> [Exercise description]: In the listing that follows, how many lines contain "metres"? Give the number only.

> [Provided data]:
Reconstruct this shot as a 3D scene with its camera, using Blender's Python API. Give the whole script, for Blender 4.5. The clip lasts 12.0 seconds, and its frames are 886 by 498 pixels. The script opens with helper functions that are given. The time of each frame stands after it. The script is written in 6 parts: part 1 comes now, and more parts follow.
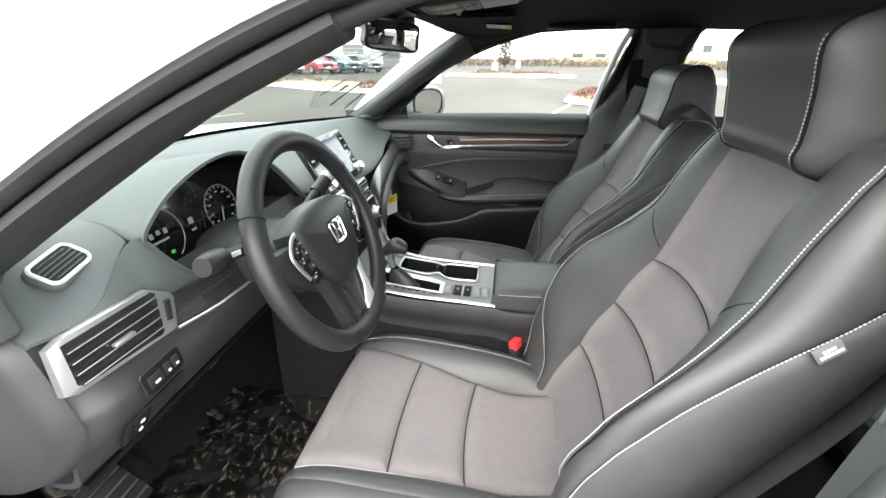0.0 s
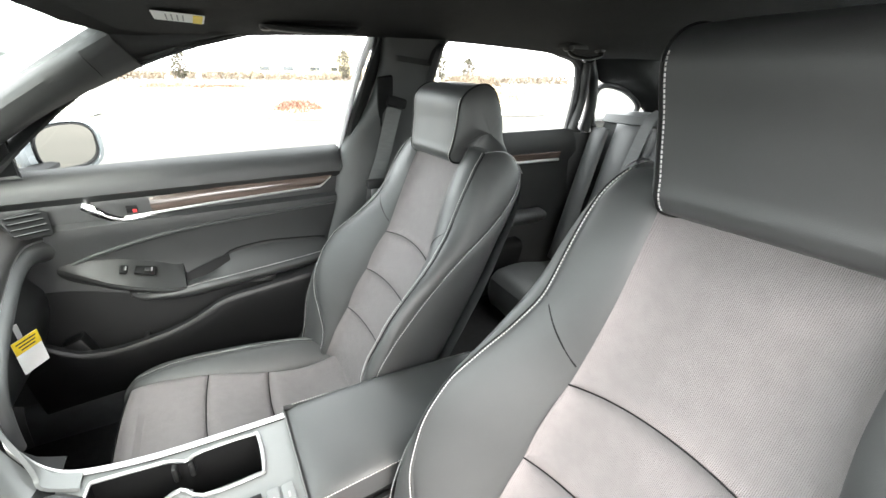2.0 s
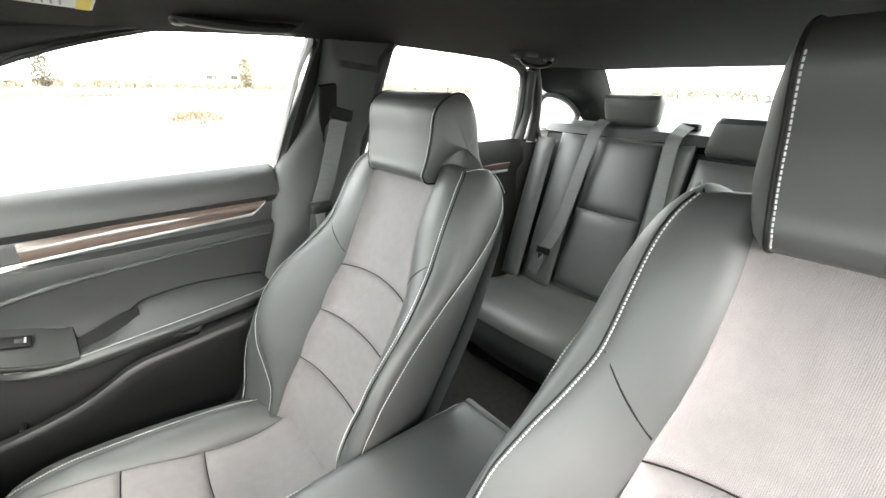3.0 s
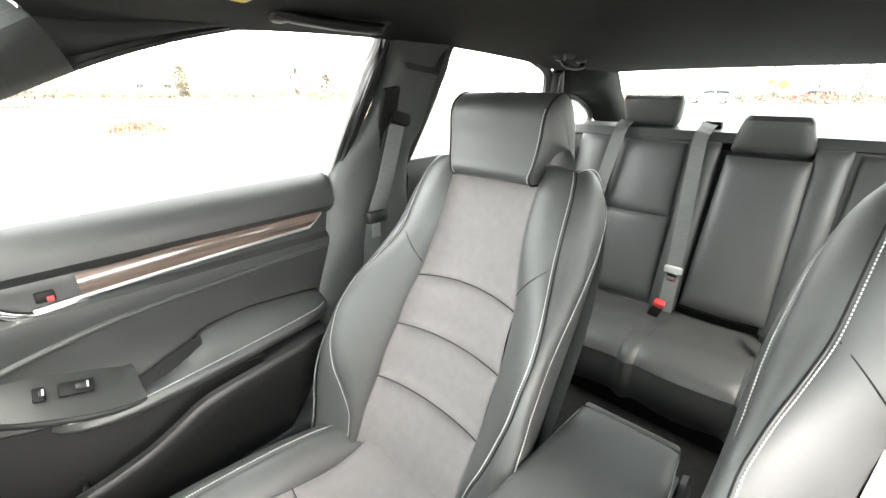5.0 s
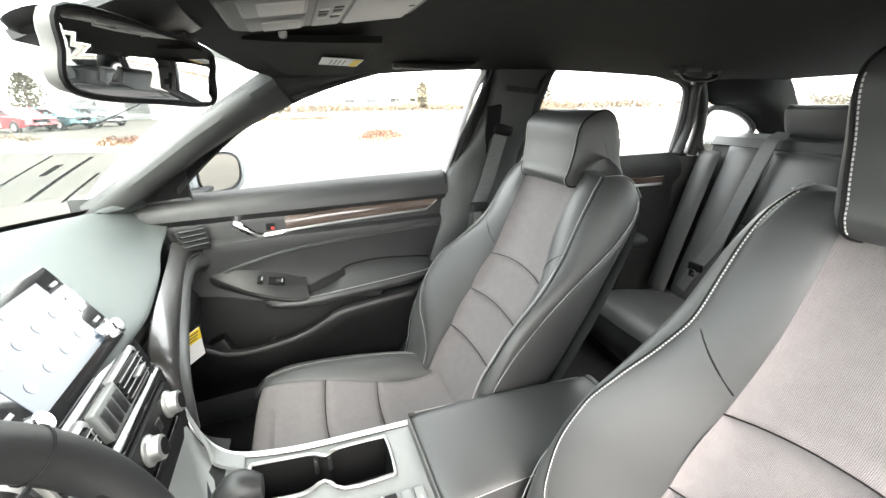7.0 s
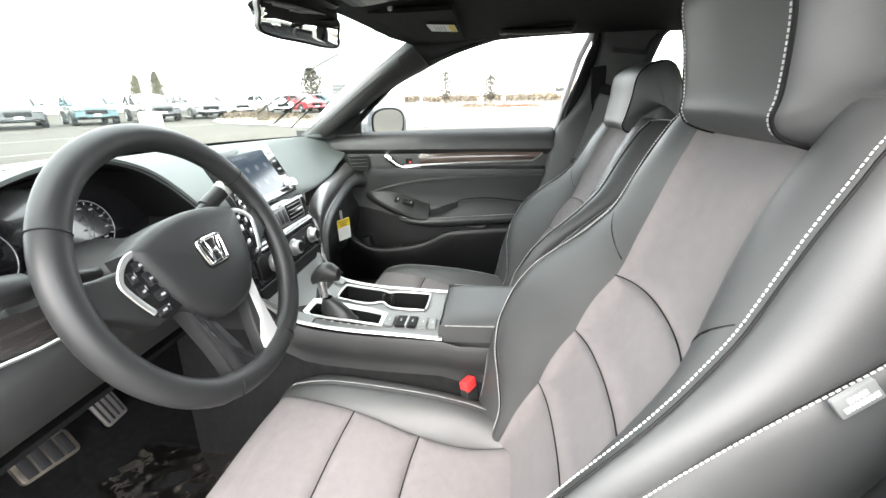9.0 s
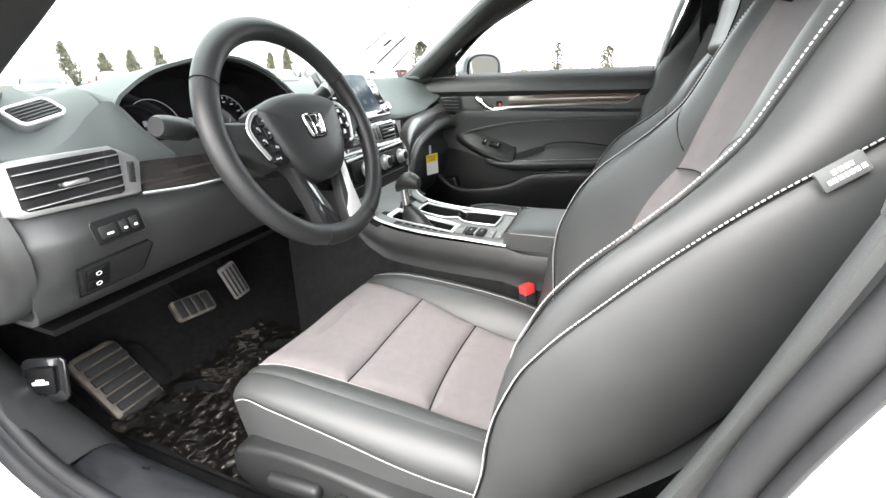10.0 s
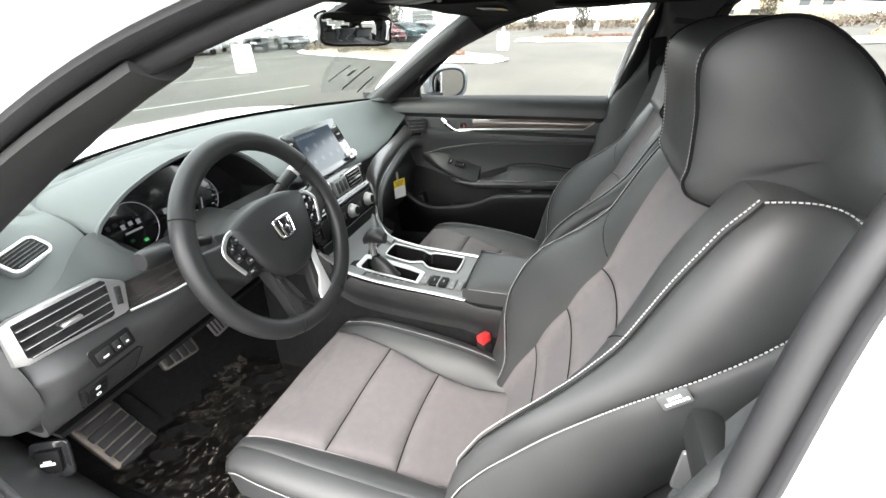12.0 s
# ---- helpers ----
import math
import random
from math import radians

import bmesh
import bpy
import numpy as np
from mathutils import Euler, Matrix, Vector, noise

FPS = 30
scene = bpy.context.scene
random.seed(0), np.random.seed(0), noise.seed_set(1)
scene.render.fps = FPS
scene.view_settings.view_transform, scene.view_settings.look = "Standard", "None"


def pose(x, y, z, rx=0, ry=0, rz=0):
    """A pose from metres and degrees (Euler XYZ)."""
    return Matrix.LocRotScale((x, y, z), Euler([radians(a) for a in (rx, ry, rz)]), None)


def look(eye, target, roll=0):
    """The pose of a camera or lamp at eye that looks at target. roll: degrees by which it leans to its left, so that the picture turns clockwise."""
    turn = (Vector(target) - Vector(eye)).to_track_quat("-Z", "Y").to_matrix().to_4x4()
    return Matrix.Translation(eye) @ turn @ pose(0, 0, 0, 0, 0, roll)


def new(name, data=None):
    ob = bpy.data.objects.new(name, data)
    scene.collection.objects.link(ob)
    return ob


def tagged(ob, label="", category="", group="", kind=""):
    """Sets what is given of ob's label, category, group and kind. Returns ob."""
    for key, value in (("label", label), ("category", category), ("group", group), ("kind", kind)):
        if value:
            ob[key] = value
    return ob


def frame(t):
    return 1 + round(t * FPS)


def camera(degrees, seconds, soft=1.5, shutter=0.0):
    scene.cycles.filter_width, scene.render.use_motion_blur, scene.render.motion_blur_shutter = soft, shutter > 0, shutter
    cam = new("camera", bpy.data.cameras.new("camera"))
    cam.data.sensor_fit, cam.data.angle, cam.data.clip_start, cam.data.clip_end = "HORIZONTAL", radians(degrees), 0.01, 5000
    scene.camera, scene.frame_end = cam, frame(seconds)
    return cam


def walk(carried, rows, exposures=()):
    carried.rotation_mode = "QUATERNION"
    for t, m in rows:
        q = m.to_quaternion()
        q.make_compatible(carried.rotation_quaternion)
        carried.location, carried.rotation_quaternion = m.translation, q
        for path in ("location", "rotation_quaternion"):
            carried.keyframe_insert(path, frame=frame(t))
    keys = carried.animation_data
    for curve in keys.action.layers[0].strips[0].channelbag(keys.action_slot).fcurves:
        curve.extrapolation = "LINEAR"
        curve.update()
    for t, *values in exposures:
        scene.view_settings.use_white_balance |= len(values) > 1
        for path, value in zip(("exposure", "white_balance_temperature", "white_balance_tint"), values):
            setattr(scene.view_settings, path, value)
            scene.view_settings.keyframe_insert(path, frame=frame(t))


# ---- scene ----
SKY, SUN = 0.13, 0.42
K, RISE = 0.93, 0.065  # metres to a drawn unit, and the lift of the floor
cam = camera(94.2, 12.0)
PATH = [
    (0, (-1.059, 0.001, 1.198), (0.735, 0.274, 0.356), 0.4),
    (0.5, (-0.937, 0.061, 1.185), (0.886, -0.036, 0.367), 0.4),
    (1, (-0.799, 0.078, 1.175), (0.984, -0.352, 0.376), 0.7),
    (1.5, (-0.657, 0.059, 1.181), (1.049, -0.633, 0.401), 0.2),
    (2, (-0.549, 0.049, 1.203), (1.051, -0.863, 0.421), 0.80),
    (2.5, (-0.452, 0.055, 1.210), (1.038, -1.036, 0.442), 0.99),
    (2.7, (-0.419, 0.060, 1.203), (1.037, -1.088, 0.450), 1.02),
    (4.3, (-0.125, 0.155, 1.191), (1.063, -1.268, 0.440), 0.59),
    (4.5, (-0.111, 0.186, 1.186), (1.078, -1.242, 0.445), 0.55),
    (5, (-0.137, 0.260, 1.187), (1.116, -1.124, 0.471), 0.26),
    (5.5, (-0.200, 0.300, 1.180), (1.201, -0.951, 0.491), -0.30),
    (6, (-0.281, 0.281, 1.191), (1.273, -0.782, 0.518), -0.60),
    (6.5, (-0.411, 0.225, 1.212), (1.270, -0.620, 0.533), -0.93),
    (6.7, (-0.465, 0.200, 1.207), (1.259, -0.554, 0.531), -1.02),
    (8.3, (-0.773, -0.042, 1.212), (1.104, -0.131, 0.527), -1.55),
    (8.5, (-0.809, -0.067, 1.196), (1.066, -0.062, 0.503), -1.49),
    (9, (-0.906, -0.108, 1.113), (0.951, 0.141, 0.413), -1.0),
    (9.5, (-0.979, -0.159, 1.028), (0.815, 0.333, 0.292), -1.3),
    (10, (-1.024, -0.195, 0.988), (0.682, 0.488, 0.2), -1.6),
    (10.5, (-1.04, -0.244, 1.023), (0.583, 0.552, 0.166), -1.9),
    (11, (-1.033, -0.271, 1.11), (0.547, 0.541, 0.193), -2.2),
    (11.5, (-1.02, -0.271, 1.208), (0.581, 0.453, 0.254), -2.0),
    (12, (-0.992, -0.228, 1.252), (0.672, 0.325, 0.29), -1.4),
]
EXPOSURES = [(0.0, 3.2, 6450, 10), (0.5, 3.5, 6400, 10), (1.0, 3.75, 6400, 10), (2.5, 4.5, 6650, 10), (4.5, 4.85, 6800, 10), (5.5, 4.72, 6800, 10), (6.5, 4.4, 6750, 11), (8.5, 3.98, 6500, 10), (10.0, 3.52, 6500, 10), (11.0, 3.5, 6500, 10), (12.0, 3.28, 6500, 10)]
unit = lambda p: (K * p[0], K * p[1], K * (p[2] + RISE))
walk(cam, [(t, look(unit(eye), unit(target), roll)) for t, eye, target, roll in PATH], EXPOSURES)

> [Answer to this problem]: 2